- Founded: 1982
- Youth wing: Unión de Juventudes Socialistas
- Ideology: Socialism Democratic socialism Revolutionary socialism Multi-tendency
- Political position: Left-wing to far-left

= Workers' Socialist Movement (Puerto Rico) =

Puerto Rican political organization

The Workers' Socialist Movement (Spanish: Movimiento Socialista de los Trabajadores, MST) is a Puerto Rican democratic socialist revolutionary organization, formed in 1982 and dedicated to the self-organization and self-emancipation of the working-class in Puerto Rico, as well as international solidarity with the workers struggles worldwide. It is usually known as the "MST", and its youth section is the Unión de Juventudes Socialistas (Union of Socialist Youth), also known as the "UJS-MST" or simply "UJS". The MST supports a socialist and independent Puerto Rico.

== Politics ==

The MST politics are democratic socialist revolutionary, understood from the centrality of class as a motor of history.
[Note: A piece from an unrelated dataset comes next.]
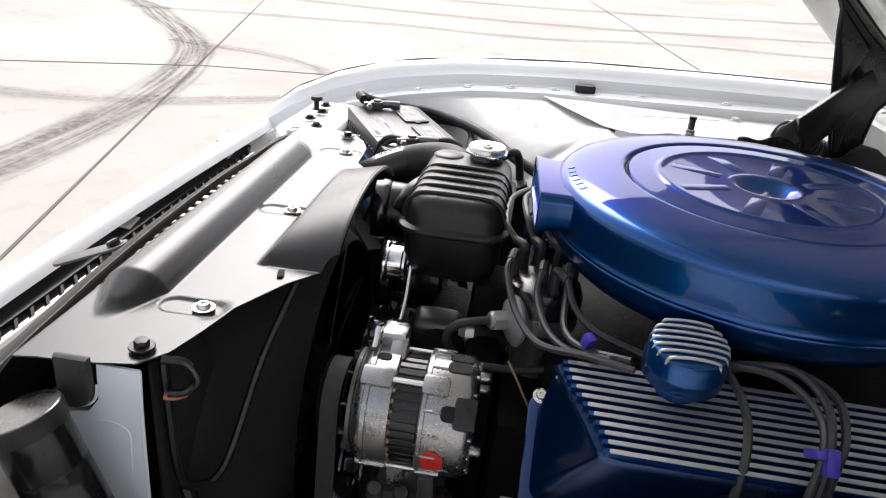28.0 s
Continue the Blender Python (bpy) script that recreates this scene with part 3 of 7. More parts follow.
def build_apron(s):
    ys = [a for a, _ in APRON]

    def place(u, v):
        y = ys[0] + (ys[-1] - ys[0]) * u
        k = v * 8
        # a smooth run across the nine section points
        i = min(int(k), 7)
        f = k - i
        pts = []
        for j in (i - 1, i, i + 1, i + 2):
            j = min(8, max(0, j))
            inward = WALL_SHARE[j] * interp(y, BULGE_Y, BULGE[s][0]) + FOOT_SHARE[j] * interp(y, BULGE_Y, BULGE[s][1])
            pts.append((interp(-y, [-q for q in ys], [c[j][0] for _, c in APRON]) - inward, interp(-y, [-q for q in ys], [c[j][1] for _, c in APRON])))
        a, b, c, d = (Vector((*q, 0)) for q in pts)
        q = 0.5 * (2 * b + (c - a) * f + (2 * a - 5 * b + 4 * c - d) * f * f + (3 * b - a - 3 * c + d) * f ** 3)
        # the pressed crease that runs forward and down from the tower's corner
        ahead = (-0.16 - 1.75 * (0.578 - q.x)) - y
        if s > 0:
            ahead = interp(q.y, [0.60, 0.722, 0.802, 0.85, 0.888], [-0.42, -0.36, -0.316, -0.234, -0.162]) - y
            k = ahead / (0.016 + 0.16 * max(0.0, 0.888 - q.y))
            fold = 0.008 * smooth01(0.610, 0.590, q.x) * smooth01(0.60, 0.68, q.y)
        else:
            k = ahead / (0.022 + 0.20 * max(0.0, 0.578 - q.x))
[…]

Rather than describing itself as "Marxist", it prefers the term "Dialectical Materialist", feeling the term "Marxist" to have been narrowed by history to represent a single set of views on socialism and class-based revolutionary struggle.

As a multi-tendency organization, with a culture of debate and ideological discussion, there are people within its membership and leadership who visualize themselves as anarchists, Anti-Revisionists, communists, democratic socialists, Maoists, revolutionary socialists, syndicalists, and Trotskyists.

The MST is a 'cadre' organization, meaning membership is not open to the wider public, however the party is open and not clandestine.

According to supportes, "what they have in common is a commitment to revolutionary action, and to worker's self-emancipation, which leads to a belief that differences in opinion are a positive feature in a revolutionary organization".

== History ==

The MST was formed in 1982 by the merger of two important (and previously rival) socialist groups, the Maoist Partido Socialista Revolucionario/PSR (Revolutionary Socialist Party) and the Guevarist/Marxist-Leninist Movimiento Socialista Popular (Popular Socialist Movement).

Later, in 1984, the Liga Internacionalista de los Trabajadores/LIT (Workers' Internationalist League (Puerto Rico)) also dissolved into the MST. Influenced by the Cuban Revolution, especially Che Guevara, the Chinese Revolution and Mao Zedong, and a number of similar revolutionary experiences worldwide, the MST began to replace the declining Puerto Rican Socialist Party as the predominant far-left group in Puerto Rico.

In 1990, the MST founded the Socialist Front along with the Partido Revolucionario de los Trabajadores Puertorriqueños-Macheteros/PRTP-Macheteros (Puerto Rican Revolutionary Workers' Party-Macheteros) and the Taller de Formacion Politica-TFP (Political Education Workshop), an alliance of radical-left groups.

Among its supporters are Rafael Feliciano Hernández twice-elected leader of the Teachers' Federation of Puerto Rico, on an openly socialist platform; Victor Rodriguez, student leader and spokesman of the UJS in the University of Puerto Rico at Rio Piedras; Pedro Colon Almenas, former political prisoner.

== Current activities ==

The MST publishes a monthly 8-page newspaper, Bandera Roja, formerly of the MSP, and in continuous publication since 1974. Its webpage first went online in 1996, acquired the domain name "bandera.org" in 1997 and has had the current PHP driven format since 1999.

It is currently asserting itself after leaving the Socialist Front, as in heavily involved in the struggles against re-structuring programs, including the current fiscal crisis in government.

It is also visible in the struggle to call attention to the untried murder case of MSP founding member and Cuban exile Carlos Muñiz Varela, and the attempts on the part of the government to repress protests against the continued coverup in that case, including the recent homage paid for by the Legislature to suspected intellectual author of Muñiz's murder, Julio Labatud.